A obra de Mendonça Filho expande-se, assim, para além do enredo, configurando-se como reflexão sobre os mecanismos da repressão, sobre a vigilância como forma de poder, sobre a manipulação da verdade e a persistência da resistência. O filme, que cruza suspense, drama e a arquitectura narrativa do thriller, é também um ensaio cinematográfico: mistura crítica social, evocação de traumas históricos e ressonâncias do folclore local, numa mise-en-scène que devolve à História brasileira a sua dimensão trágica e espectral.
Ascensão e polémicas
Apresentado no Festival de Cannes, onde arrebatou quatro distinções, entre elas o prestigiante Prémio do Júri, “O Agente Secreto” consolidou a sua posição como candidato natural aos Óscares.
A consagração, todavia, despontou em cenário de contestação. “Manas”, impulsionado pela chancela de Sean Penn enquanto produtor executivo e pela aura conferida a uma exibição em Los Angeles que reuniu figuras de proa como Julia Roberts e membros da Academia, surgia como favorito alternativo. A campanha, reforçada por manifestos subscritos por dirigentes de grandes corporações (da Magazine Luiza à Vale, passando pelo LinkedIn), conferiu à disputa um contorno que transcendeu a esfera artística, insinuando-se no domínio da geopolítica cultural e do capital simbólico.
Nas redes sociais, o veredicto desencadeou uma torrente de reacções. A hashtag #OAgenteSecretoNoOscar emergiu como signo de celebração, mas também de contestação, com internautas aplaudindo a escolha e, simultaneamente, criticando o que consideraram um “lobby milionário” em torno de “Manas”.
Entre os episódios mais emblemáticos, destacou-se a posição de Fernanda Torres: após ter elogiado o envolvimento de Penn no filme rival, a actriz viu-se fustigada por críticas e respondeu reiterando que a sua intenção jamais fora militar contra qualquer dos concorrentes, mas apenas reconhecer a importância do gesto.
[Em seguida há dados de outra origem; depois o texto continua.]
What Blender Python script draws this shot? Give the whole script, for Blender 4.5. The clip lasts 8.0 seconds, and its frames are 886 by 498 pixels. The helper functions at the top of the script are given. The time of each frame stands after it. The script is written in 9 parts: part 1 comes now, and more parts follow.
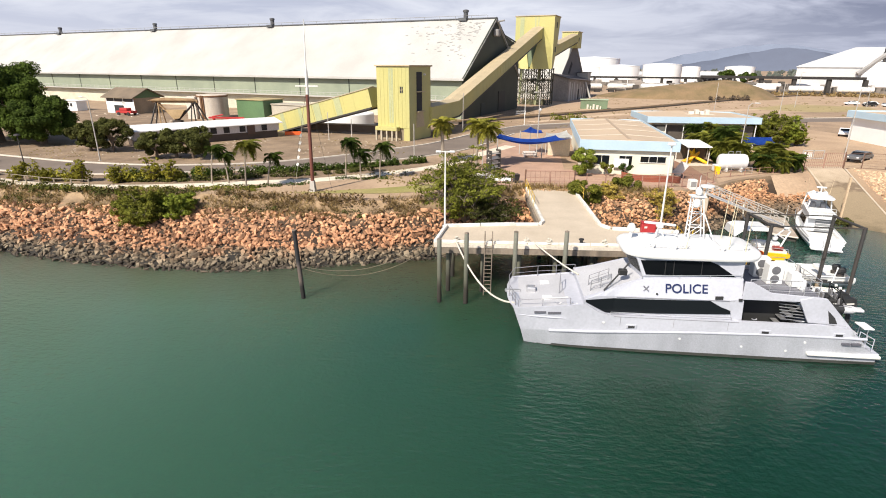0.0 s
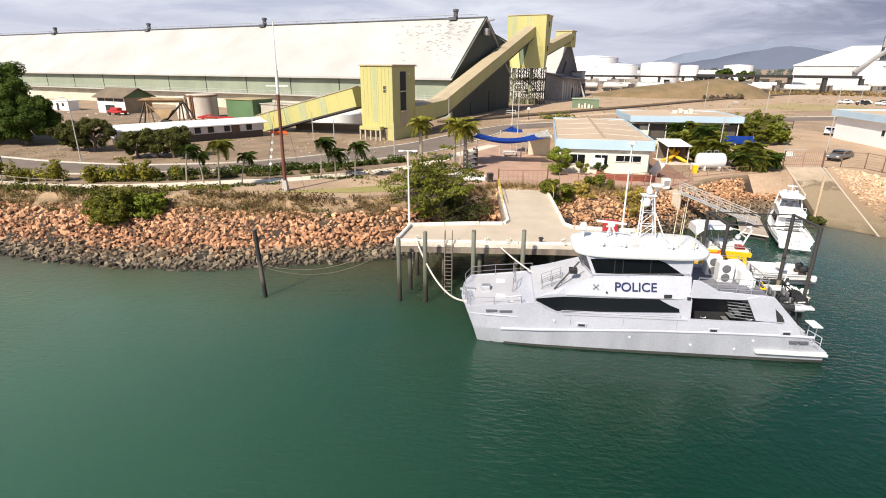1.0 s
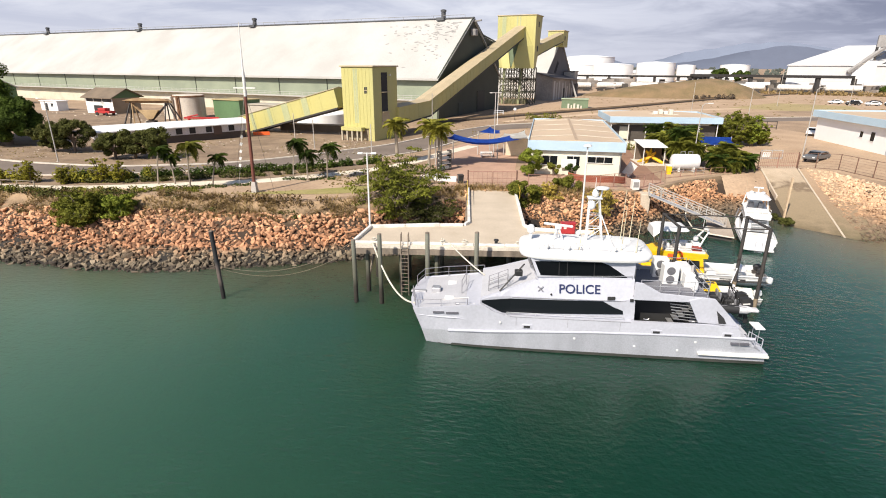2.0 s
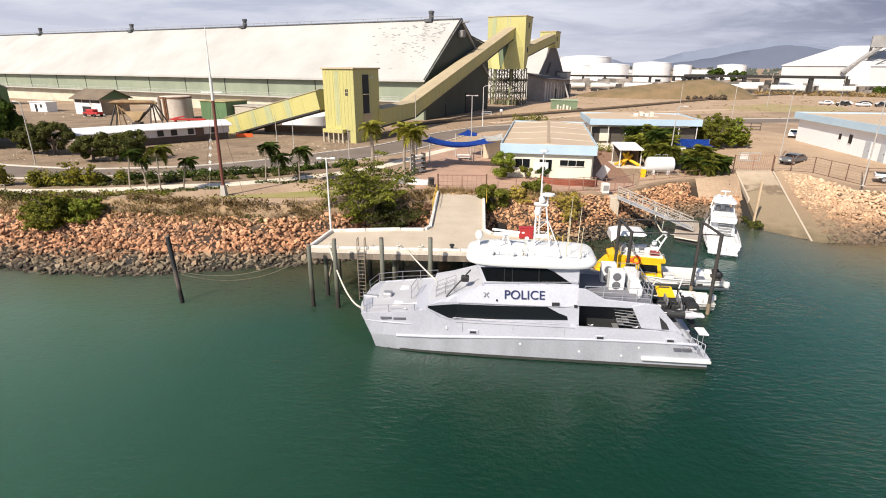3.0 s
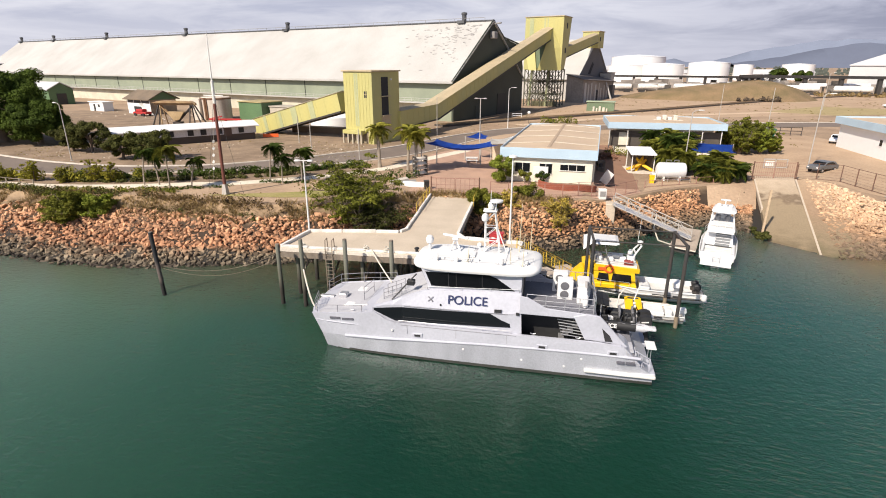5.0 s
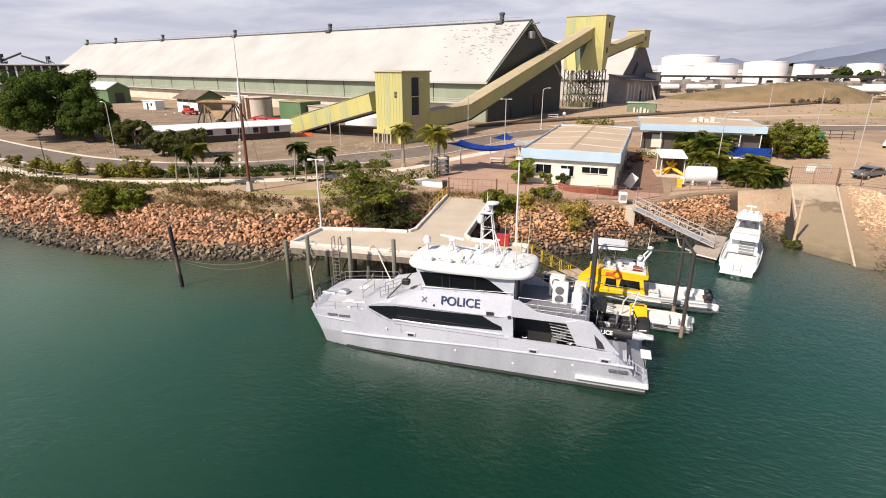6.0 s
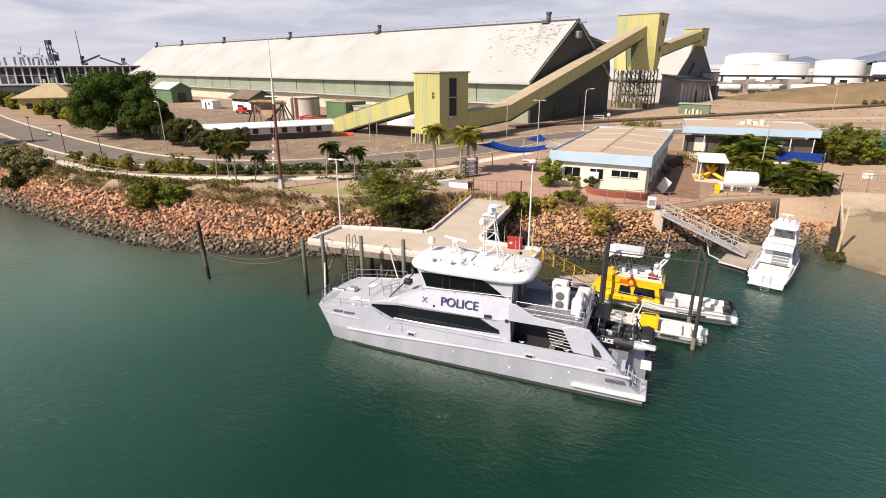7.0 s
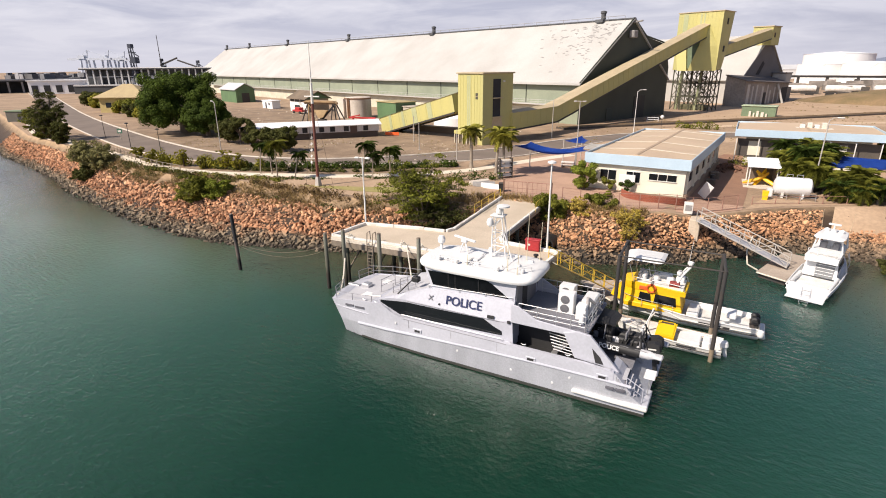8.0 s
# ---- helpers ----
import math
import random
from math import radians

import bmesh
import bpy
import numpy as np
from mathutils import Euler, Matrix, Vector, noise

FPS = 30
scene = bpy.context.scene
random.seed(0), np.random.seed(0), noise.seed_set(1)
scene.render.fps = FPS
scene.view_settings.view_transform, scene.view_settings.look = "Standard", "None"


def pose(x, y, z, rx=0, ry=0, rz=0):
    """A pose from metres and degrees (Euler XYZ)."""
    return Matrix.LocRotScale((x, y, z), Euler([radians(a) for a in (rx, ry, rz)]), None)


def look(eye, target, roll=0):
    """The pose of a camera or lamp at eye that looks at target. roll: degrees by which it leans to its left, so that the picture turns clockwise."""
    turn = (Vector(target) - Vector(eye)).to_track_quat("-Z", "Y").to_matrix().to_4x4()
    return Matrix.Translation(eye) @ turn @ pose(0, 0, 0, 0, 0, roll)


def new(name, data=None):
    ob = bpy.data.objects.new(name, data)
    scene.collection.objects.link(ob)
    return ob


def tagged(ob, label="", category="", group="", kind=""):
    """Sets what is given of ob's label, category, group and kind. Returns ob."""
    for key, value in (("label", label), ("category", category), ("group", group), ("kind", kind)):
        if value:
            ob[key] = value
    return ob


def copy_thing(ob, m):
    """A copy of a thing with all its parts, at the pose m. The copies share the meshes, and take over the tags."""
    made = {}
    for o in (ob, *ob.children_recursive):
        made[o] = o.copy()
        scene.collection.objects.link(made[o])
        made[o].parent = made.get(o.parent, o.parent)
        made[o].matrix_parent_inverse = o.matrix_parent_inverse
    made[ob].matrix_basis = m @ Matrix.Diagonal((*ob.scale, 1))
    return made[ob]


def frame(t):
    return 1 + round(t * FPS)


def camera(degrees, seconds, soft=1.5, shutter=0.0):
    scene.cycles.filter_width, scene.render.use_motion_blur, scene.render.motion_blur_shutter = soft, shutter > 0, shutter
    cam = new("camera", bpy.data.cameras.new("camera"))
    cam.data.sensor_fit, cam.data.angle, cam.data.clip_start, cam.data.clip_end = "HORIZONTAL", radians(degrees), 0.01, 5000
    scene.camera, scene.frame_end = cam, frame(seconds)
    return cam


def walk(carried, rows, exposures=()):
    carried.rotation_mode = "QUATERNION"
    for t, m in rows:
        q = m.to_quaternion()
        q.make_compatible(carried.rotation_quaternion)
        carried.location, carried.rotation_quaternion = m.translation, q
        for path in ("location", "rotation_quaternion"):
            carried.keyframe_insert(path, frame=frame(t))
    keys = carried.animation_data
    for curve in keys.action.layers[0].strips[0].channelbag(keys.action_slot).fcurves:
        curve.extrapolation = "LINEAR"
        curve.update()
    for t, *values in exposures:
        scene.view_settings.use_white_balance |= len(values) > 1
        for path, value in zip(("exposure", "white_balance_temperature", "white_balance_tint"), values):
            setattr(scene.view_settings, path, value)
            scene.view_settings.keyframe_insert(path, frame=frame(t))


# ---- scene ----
cam = camera(80.0, 8.0, soft=1.0)
PATH = [
    (0, (-0.345, -0.681, 17.007), (-0.586, 1.193, 16.352), 0.3),
    (0.5, (1.222, -0.587, 17.027), (0.979, 1.286, 16.371), 0.2),
    (1, (2.806, -0.488, 17.069), (2.559, 1.385, 16.411), 0.2),
    (1.5, (4.496, -0.385, 17.164), (4.249, 1.487, 16.505), 0.2),
    (3, (9.571, 0.092, 17.839), (9.323, 1.963, 17.177), 0.2),
    (3.5, (11.274, 0.303, 18.036), (11.024, 2.173, 17.373), 0.2),
    (4, (12.912, 0.462, 18.174), (12.624, 2.327, 17.511), 0.2),
    (4.5, (14.557, 0.702, 18.217), (14.198, 2.555, 17.554), 0.1),
    (6, (19.076, 1.747, 18.315), (18.487, 3.54, 17.653), -0.1),
    (6.5, (20.596, 2.128, 18.453), (19.921, 3.89, 17.789), -0.2),
    (7, (22.043, 2.691, 18.473), (21.277, 4.416, 17.811), -0.3),
    (7.5, (23.484, 3.292, 18.388), (22.627, 4.975, 17.73), -0.4),
    (8, (24.908, 3.922, 18.376), (23.954, 5.553, 17.719), -0.5),
]
walk(cam, [(t, look(eye, target, roll)) for t, eye, target, roll in PATH],
     exposures=[(0, 0.40, 6540, 10), (1.5, 0.38, 6545, 10.5), (3, 0.33, 6570, 11), (4.5, 0.29, 6620, 12), (6.5, 0.26, 6690, 14), (8, 0.27, 6730, 14.5)])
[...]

A decisão, por fim, inscreve “O Agente Secreto” na disputa internacional, num movimento que ecoa o feito histórico de “Ainda Estou Aqui”, primeira obra brasileira a conquistar a estatueta. Mais do que a simples confirmação de um favorito, este episódio expõe a intrincada teia de legitimidades e interesses que hoje molda o campo do cinema mundial, onde arte, indústria e política se encontram num palco comum.